** START DATA **

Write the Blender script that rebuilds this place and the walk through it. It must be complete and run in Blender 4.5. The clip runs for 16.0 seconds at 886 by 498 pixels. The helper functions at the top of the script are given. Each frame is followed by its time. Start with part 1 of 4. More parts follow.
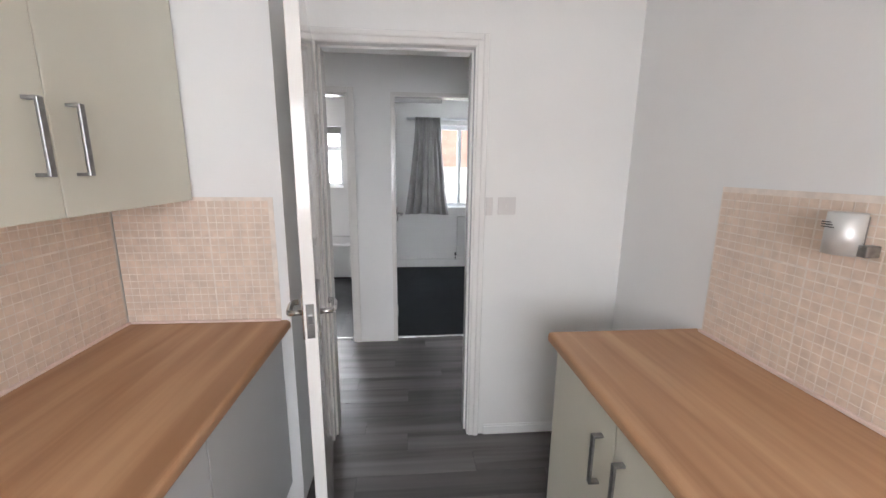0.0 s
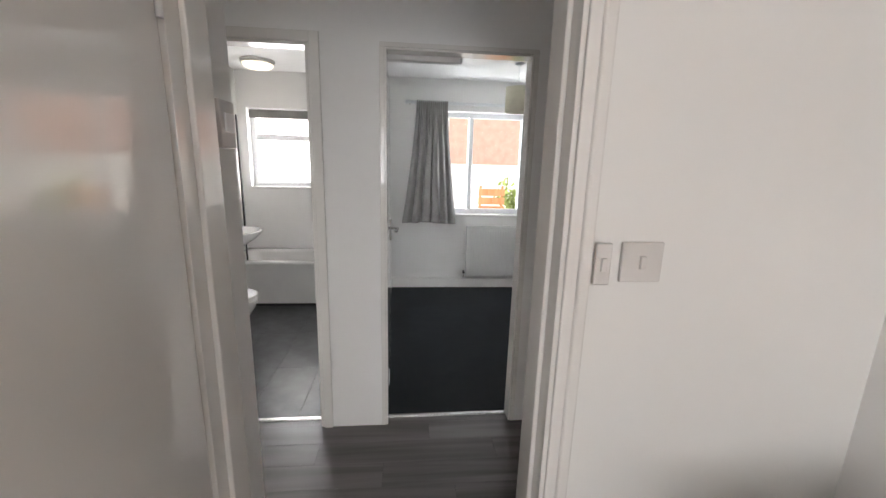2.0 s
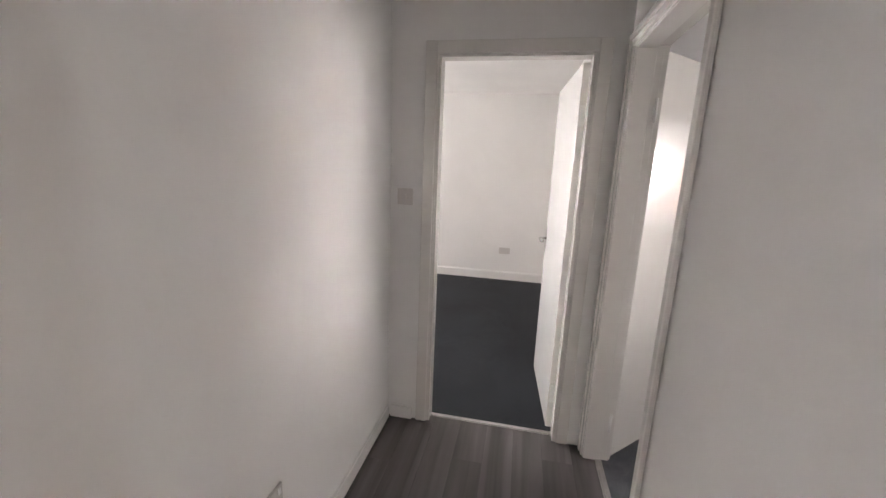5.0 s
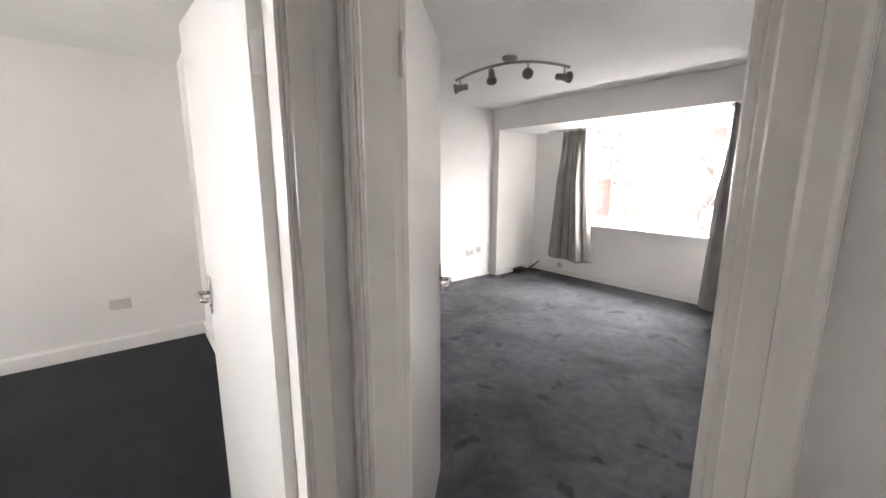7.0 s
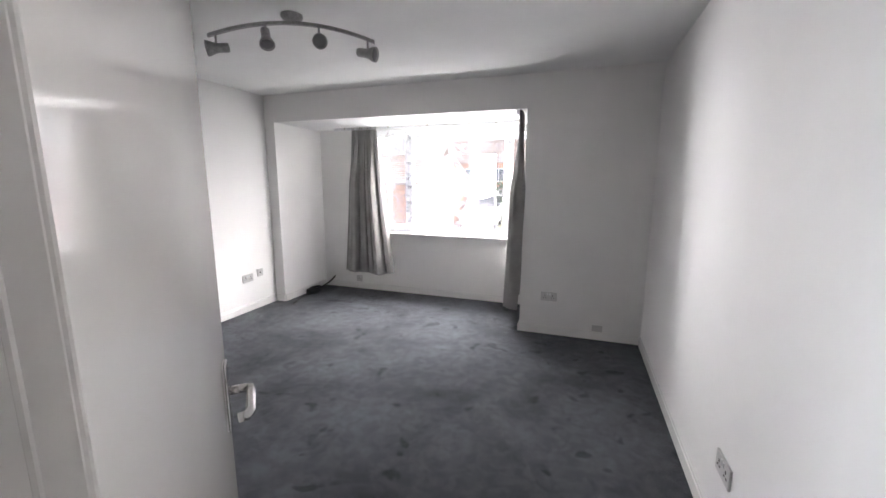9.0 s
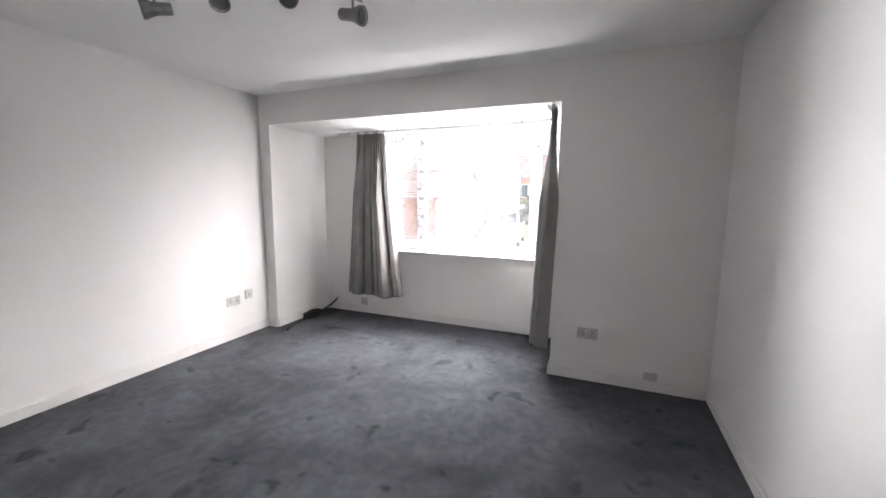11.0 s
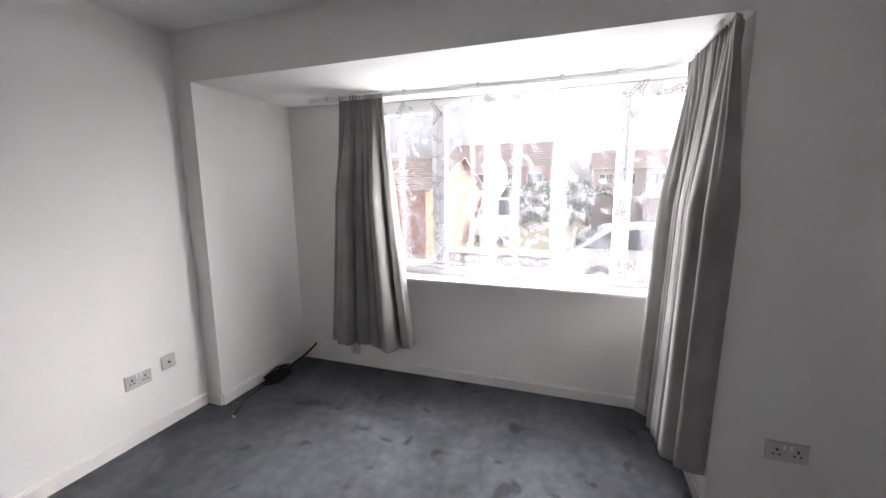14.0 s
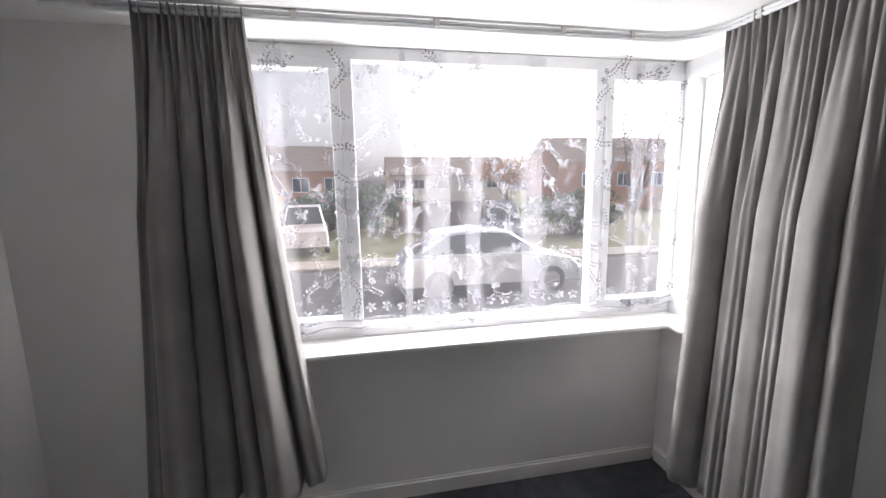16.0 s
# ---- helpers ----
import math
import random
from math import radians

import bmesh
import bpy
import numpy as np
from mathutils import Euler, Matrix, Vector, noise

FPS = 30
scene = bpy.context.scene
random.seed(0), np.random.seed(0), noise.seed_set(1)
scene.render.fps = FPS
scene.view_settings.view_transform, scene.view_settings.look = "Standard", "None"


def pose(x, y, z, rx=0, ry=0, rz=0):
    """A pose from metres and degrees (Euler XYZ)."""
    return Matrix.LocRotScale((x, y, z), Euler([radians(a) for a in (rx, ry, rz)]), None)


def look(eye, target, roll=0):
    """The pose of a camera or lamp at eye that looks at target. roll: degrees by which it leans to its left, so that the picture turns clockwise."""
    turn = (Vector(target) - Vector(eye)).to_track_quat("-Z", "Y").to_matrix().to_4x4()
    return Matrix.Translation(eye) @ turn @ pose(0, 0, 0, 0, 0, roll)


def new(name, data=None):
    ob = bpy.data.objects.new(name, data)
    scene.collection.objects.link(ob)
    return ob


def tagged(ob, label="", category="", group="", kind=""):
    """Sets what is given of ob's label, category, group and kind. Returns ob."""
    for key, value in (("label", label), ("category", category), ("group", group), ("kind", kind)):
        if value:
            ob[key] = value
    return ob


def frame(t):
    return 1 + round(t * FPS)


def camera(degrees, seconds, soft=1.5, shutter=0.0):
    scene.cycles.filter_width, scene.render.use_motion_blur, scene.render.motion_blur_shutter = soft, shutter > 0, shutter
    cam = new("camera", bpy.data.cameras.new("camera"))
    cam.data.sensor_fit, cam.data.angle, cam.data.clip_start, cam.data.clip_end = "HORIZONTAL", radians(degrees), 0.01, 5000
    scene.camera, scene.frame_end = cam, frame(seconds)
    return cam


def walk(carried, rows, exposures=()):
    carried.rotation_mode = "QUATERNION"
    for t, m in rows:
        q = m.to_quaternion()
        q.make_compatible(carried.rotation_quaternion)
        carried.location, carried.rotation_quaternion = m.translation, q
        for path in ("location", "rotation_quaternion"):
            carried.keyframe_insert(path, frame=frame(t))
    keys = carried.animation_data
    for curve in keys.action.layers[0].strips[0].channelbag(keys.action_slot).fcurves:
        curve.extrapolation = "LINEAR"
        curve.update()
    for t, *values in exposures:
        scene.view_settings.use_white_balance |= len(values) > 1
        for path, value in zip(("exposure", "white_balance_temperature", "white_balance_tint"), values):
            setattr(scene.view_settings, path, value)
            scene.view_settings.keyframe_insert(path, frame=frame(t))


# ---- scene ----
cam = camera(97.4, 16.0)

PATH = [
    (0, (-0.013, 0.028, 1.456), (0.155, 1.98, 1.051), 0.6),
    (0.5, (-0.064, 0.336, 1.451), (0.153, 2.284, 1.051), 1.0),
    (1, (-0.073, 0.623, 1.472), (0.153, 2.568, 1.067), 1.3),
    (1.5, (-0.032, 0.918, 1.472), (0.136, 2.87, 1.074), 1.3),
    (2, (-0.022, 1.179, 1.466), (0.162, 3.126, 1.044), 1.5),
    (2.5, (-0.053, 1.467, 1.472), (0.293, 3.39, 1.043), 2.1),
    (3, (-0.056, 1.717, 1.452), (0.517, 3.584, 1.02), 2.6),
    (3.5, (0.015, 1.965, 1.44), (0.92, 3.702, 1.036), 2.9),
    (4, (0.078, 2.175, 1.455), (1.384, 3.635, 1.05), 2.3),
    (4.5, (0.19, 2.348, 1.459), (1.868, 3.369, 1.082), 0.4),
    (4.7, (0.226, 2.450, 1.465), (2.033, 3.205, 1.070), 1.2),
    (6.8, (1.296, 2.54, 1.46), (2.934, 1.453, 1.092), 0.3),
    (7, (1.375, 2.499, 1.452), (2.91, 1.269, 1.088), 0.1),
    (7.5, (1.625, 2.441, 1.431), (2.875, 0.916, 1.096), 0.1),
    (8, (1.766, 2.308, 1.431), (2.762, 0.606, 1.098), -0.2),
    (8.5, (1.917, 2.156, 1.426), (2.681, 0.339, 1.087), -0.2),
    (9, (2.014, 2.033, 1.444), (2.654, 0.169, 1.104), 0.2),
    (11.3, (2.189, 1.268, 1.388), (2.989, -0.547, 1.133), 0.5),
    (11.5, (2.203, 1.18, 1.416), (3.059, -0.608, 1.151), 0.5),
    (12, (2.24, 0.97, 1.426), (3.17, -0.78, 1.156), 0.3),
    (12.5, (2.433, 0.804, 1.441), (3.331, -0.962, 1.162), 0.1),
    (13, (2.651, 0.63, 1.469), (3.476, -1.168, 1.175), -0.2),
    (13.5, (2.877, 0.397, 1.463), (3.623, -1.432, 1.152), -0.4),
    (14, (3.08, 0.161, 1.46), (3.727, -1.706, 1.149), -0.4),
    (14.5, (3.391, -0.037, 1.464), (3.856, -1.956, 1.148), -0.2),
    (15, (3.637, -0.25, 1.468), (3.909, -2.206, 1.153), -0.4),
    (15.5, (3.834, -0.529, 1.5), (3.806, -2.504, 1.181), -0.6),
    (16, (3.973, -0.799, 1.48), (3.61, -2.743, 1.182), -1.0),
]
EXPOSURES = [(0, 2.6, 6150, 13), (0.8, 2.5, 6300, 13), (1.5, 2.45, 6500, 13), (2.2, 2.48, 6500, 13), (2.8, 2.62, 6550, 14), (3.5, 3.15, 6600, 15),
             (4.1, 3.42, 6650, 16), (4.7, 3.6, 6800, 18), (6.8, 3.7, 6700, 15), (8.0, 3.52, 6400, 16), (9.0, 3.32, 6300, 15),
             (11.5, 3.4, 6350, 16), (12.5, 3.25, 6350, 17), (13.5, 2.95, 6350, 16), (14.5, 2.5, 6300, 16), (16.0, 2.05, 6300, 14)]
walk(cam, [(t, look(eye, target, roll)) for t, eye, target, roll in PATH], EXPOSURES)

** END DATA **

WHAT THE TASK ASKS:
Begin at the line containing "# ---- helpers", end at the line containing "radians(degrees), 0.01, 5000", and reproduce every line in that range exactly, both ends included.

ANSWER BELOW:
# ---- helpers ----
import math
import random
from math import radians

import bmesh
import bpy
import numpy as np
from mathutils import Euler, Matrix, Vector, noise

FPS = 30
scene = bpy.context.scene
random.seed(0), np.random.seed(0), noise.seed_set(1)
scene.render.fps = FPS
scene.view_settings.view_transform, scene.view_settings.look = "Standard", "None"


def pose(x, y, z, rx=0, ry=0, rz=0):
    """A pose from metres and degrees (Euler XYZ)."""
    return Matrix.LocRotScale((x, y, z), Euler([radians(a) for a in (rx, ry, rz)]), None)


def look(eye, target, roll=0):
    """The pose of a camera or lamp at eye that looks at target. roll: degrees by which it leans to its left, so that the picture turns clockwise."""
    turn = (Vector(target) - Vector(eye)).to_track_quat("-Z", "Y").to_matrix().to_4x4()
    return Matrix.Translation(eye) @ turn @ pose(0, 0, 0, 0, 0, roll)


def new(name, data=None):
    ob = bpy.data.objects.new(name, data)
    scene.collection.objects.link(ob)
    return ob


def tagged(ob, label="", category="", group="", kind=""):
    """Sets what is given of ob's label, category, group and kind. Returns ob."""
    for key, value in (("label", label), ("category", category), ("group", group), ("kind", kind)):
        if value:
            ob[key] = value
    return ob


def frame(t):
    return 1 + round(t * FPS)


def camera(degrees, seconds, soft=1.5, shutter=0.0):
    scene.cycles.filter_width, scene.render.use_motion_blur, scene.render.motion_blur_shutter = soft, shutter > 0, shutter
    cam = new("camera", bpy.data.cameras.new("camera"))
    cam.data.sensor_fit, cam.data.angle, cam.data.clip_start, cam.data.clip_end = "HORIZONTAL", radians(degrees), 0.01, 5000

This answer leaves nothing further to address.